Not to be outdone, two of France’s police unions described rioters as “vermin” and “savage hordes” with whom they were “at war”. The ill-disciplined French police appear to have inherited the colonial policing culture of the savage Algerian war (1954-1962) when torture and wanton murder of innocent civilians was widespread. The highly militarised police – long cited for human rights abuses and discriminatory behaviour by the European Court of Human Rights, the UN, Amnesty International, Human Rights Watch, and a plethora of domestic civil rights organisations – responded characteristically to the rioters with armoured personnel carriers, helicopters, stun grenades, and projectiles.
A 2017 law making it easier for the police to use their weapons without necessarily having to justify it on the basis of self-defence, has virtually given the French police a sense it has a licence to kill. The country’s police have also been criticized for using excessive force against gilet jaunes (yellow vest) and anti-pension reform protesters.
Further, it is important to note that 41 per cent of the French population – a staggering 13 million people – voted for the openly racist, anti-immigration, far-right Marine Le Pen in last year’s presidential election. Parts of the mainstream French media are also guilty of criminalising black and brown people in their reporting. Many supposedly progressive French academics often condone police brutality against foreigners.
In stark contrast to the prejudiced narratives of many Gallic politicians and police, scores of French civic groups and left-wing politicians have demonstrated more understanding and sympathy for the plight of oppressed communities. Almost 100 trade unions, associations, and left-wing parties – including the Greens, and Unbowed France - marched in solidarity to demand police reforms after Nahel’s killing. Civil society groups, such as SOS Racisme, the Mother’s Front, and Community House for Solidarity Development, have gallantly fought for concrete reforms, such as establishing an independent investigative body and conducting an independent audit of police racism.

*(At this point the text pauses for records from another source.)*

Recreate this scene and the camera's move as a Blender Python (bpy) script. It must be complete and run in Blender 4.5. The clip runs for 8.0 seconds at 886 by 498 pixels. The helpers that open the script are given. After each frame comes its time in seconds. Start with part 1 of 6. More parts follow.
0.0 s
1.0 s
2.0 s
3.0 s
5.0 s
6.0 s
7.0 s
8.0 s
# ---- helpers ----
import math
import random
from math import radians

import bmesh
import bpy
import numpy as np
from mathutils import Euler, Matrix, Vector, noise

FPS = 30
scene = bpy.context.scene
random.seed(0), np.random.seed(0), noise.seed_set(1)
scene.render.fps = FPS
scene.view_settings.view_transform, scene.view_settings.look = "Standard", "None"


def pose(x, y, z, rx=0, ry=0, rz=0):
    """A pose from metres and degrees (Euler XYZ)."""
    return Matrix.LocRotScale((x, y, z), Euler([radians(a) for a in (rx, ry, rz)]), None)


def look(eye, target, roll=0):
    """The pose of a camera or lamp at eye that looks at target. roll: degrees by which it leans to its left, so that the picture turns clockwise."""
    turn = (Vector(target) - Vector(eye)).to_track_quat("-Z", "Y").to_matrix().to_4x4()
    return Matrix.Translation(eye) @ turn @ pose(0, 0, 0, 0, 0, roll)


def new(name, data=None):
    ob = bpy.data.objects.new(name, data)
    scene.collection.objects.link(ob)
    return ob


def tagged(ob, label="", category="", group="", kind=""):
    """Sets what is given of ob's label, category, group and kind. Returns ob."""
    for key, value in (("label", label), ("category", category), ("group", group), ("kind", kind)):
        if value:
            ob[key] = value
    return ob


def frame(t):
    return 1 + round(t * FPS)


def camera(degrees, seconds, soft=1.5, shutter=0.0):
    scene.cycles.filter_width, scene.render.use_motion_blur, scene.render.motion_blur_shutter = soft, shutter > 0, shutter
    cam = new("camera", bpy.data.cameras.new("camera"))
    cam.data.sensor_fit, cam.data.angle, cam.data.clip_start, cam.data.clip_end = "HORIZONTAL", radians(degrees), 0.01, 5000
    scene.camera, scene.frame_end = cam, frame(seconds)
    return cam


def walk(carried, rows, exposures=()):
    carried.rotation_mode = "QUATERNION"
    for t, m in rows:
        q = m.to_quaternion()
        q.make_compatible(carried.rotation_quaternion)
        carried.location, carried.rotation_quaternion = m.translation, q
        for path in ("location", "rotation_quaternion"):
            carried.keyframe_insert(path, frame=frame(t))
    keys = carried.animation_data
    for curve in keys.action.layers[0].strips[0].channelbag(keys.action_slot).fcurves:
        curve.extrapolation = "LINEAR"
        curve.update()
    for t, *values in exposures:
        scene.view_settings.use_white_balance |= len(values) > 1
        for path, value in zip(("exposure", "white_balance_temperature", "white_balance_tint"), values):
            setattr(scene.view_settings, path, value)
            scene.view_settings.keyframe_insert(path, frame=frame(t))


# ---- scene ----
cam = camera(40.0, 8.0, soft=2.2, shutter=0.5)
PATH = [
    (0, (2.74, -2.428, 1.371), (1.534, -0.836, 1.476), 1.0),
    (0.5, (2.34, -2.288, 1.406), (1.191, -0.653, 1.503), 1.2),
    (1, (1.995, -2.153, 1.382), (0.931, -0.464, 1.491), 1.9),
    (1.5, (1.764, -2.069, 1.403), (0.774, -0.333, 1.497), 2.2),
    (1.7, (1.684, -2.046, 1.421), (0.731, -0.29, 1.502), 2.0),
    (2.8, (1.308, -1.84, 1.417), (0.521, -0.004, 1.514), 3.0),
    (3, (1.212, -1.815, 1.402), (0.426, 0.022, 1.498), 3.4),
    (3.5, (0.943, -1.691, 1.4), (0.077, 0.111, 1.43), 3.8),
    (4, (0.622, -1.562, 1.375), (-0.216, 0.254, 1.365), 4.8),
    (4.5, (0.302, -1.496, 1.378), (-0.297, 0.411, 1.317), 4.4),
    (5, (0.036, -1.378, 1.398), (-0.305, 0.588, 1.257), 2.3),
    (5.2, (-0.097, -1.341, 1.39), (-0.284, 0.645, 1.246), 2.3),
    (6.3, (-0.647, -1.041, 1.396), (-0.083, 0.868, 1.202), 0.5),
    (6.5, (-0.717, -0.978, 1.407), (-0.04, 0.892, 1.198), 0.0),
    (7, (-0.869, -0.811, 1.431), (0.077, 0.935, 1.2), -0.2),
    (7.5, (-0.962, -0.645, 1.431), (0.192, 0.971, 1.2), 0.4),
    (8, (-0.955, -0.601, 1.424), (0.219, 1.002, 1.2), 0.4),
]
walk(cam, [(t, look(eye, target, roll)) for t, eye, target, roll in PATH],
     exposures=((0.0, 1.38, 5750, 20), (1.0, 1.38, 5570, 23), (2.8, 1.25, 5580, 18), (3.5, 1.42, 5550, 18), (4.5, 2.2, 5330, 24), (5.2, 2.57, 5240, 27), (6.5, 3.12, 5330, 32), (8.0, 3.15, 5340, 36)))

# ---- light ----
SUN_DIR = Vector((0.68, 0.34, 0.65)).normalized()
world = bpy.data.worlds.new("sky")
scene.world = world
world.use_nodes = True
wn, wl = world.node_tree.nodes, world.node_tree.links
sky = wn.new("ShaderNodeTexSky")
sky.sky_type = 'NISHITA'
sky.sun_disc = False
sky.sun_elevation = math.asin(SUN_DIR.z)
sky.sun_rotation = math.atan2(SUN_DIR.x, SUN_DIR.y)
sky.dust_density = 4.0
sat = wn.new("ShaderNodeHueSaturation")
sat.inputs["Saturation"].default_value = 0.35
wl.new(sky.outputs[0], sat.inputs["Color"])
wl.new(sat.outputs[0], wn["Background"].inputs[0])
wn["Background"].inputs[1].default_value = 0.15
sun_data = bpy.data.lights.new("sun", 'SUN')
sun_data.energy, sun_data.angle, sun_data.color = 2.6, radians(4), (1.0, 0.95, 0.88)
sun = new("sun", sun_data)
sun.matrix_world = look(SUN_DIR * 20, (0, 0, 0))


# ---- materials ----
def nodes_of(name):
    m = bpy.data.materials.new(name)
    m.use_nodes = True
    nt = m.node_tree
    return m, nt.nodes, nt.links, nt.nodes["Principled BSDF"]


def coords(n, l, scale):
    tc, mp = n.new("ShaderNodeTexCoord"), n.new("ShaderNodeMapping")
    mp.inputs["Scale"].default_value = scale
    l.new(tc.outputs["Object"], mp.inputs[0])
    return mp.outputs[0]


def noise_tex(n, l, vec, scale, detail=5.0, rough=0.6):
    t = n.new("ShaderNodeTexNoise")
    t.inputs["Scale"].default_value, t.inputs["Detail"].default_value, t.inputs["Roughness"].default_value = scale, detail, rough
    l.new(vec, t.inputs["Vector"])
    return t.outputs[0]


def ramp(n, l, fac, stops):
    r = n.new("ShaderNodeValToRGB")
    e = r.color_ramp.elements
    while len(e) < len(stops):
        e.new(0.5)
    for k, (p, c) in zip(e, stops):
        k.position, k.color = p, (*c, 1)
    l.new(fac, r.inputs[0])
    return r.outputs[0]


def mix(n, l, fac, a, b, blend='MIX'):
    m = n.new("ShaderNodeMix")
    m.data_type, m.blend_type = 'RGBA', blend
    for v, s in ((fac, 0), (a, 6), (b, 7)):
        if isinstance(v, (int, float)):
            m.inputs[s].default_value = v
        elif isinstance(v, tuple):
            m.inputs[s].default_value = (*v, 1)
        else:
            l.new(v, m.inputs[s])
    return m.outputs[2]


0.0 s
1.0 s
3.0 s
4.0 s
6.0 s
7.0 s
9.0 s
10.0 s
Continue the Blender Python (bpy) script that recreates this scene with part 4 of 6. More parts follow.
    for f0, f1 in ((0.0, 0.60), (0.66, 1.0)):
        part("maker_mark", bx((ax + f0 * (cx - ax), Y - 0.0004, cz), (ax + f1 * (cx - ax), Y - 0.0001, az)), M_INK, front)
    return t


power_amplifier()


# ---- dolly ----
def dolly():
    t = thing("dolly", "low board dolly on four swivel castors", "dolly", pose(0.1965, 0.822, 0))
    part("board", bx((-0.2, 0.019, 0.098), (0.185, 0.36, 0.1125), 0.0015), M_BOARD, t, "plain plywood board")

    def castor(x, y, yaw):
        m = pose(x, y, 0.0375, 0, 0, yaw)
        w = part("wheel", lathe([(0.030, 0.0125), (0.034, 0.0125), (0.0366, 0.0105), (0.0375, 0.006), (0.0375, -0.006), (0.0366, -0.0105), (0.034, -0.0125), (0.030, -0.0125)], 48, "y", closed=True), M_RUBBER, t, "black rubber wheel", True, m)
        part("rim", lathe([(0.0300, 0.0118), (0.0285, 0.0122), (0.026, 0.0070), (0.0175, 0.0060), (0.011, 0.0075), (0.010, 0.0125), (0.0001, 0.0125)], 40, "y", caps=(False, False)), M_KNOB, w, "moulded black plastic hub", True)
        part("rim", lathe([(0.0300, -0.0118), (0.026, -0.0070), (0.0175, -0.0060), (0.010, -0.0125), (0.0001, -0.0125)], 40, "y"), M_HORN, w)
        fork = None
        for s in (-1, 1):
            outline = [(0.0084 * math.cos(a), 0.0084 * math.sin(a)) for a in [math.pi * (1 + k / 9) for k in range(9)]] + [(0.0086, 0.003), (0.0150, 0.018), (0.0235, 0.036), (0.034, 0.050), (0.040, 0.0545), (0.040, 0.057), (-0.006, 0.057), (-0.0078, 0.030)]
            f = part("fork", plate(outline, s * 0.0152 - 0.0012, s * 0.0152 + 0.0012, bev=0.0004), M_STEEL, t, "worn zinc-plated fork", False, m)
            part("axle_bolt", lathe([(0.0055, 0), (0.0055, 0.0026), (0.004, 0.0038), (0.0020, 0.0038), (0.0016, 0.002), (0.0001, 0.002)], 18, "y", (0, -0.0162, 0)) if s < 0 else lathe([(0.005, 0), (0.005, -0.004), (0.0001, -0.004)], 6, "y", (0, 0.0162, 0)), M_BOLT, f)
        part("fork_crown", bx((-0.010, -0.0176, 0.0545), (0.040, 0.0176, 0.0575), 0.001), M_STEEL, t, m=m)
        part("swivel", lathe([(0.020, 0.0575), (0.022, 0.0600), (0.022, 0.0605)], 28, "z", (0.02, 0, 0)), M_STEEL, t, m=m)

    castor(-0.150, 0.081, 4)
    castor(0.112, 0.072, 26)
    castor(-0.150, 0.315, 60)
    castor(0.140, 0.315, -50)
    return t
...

The fundamental problem of the French social model is that it insists on the myth of imaginary “universalist” values in which it bans the collecting of any race-based data, while pretending that racism does not exist. This is despite voluminous research showing the ever-widening gulf between down-trodden Maghrebi and black populations, and the rest of society. France insists on a “colour blind” society and derides Anglo-Saxon “multiculturalism”, but has ended up entrenching institutional racism and turning politically invisible and culturally marginalised black and brown minorities into second-class citizens. Its assimilationist policies have clearly proved counter-productive, as many minority communities continue to reject a mainstream culture that many feel have criminalised them and stripped them of their dignity and humanity. These events clearly demonstrate that the French model of citizenship is completely broken.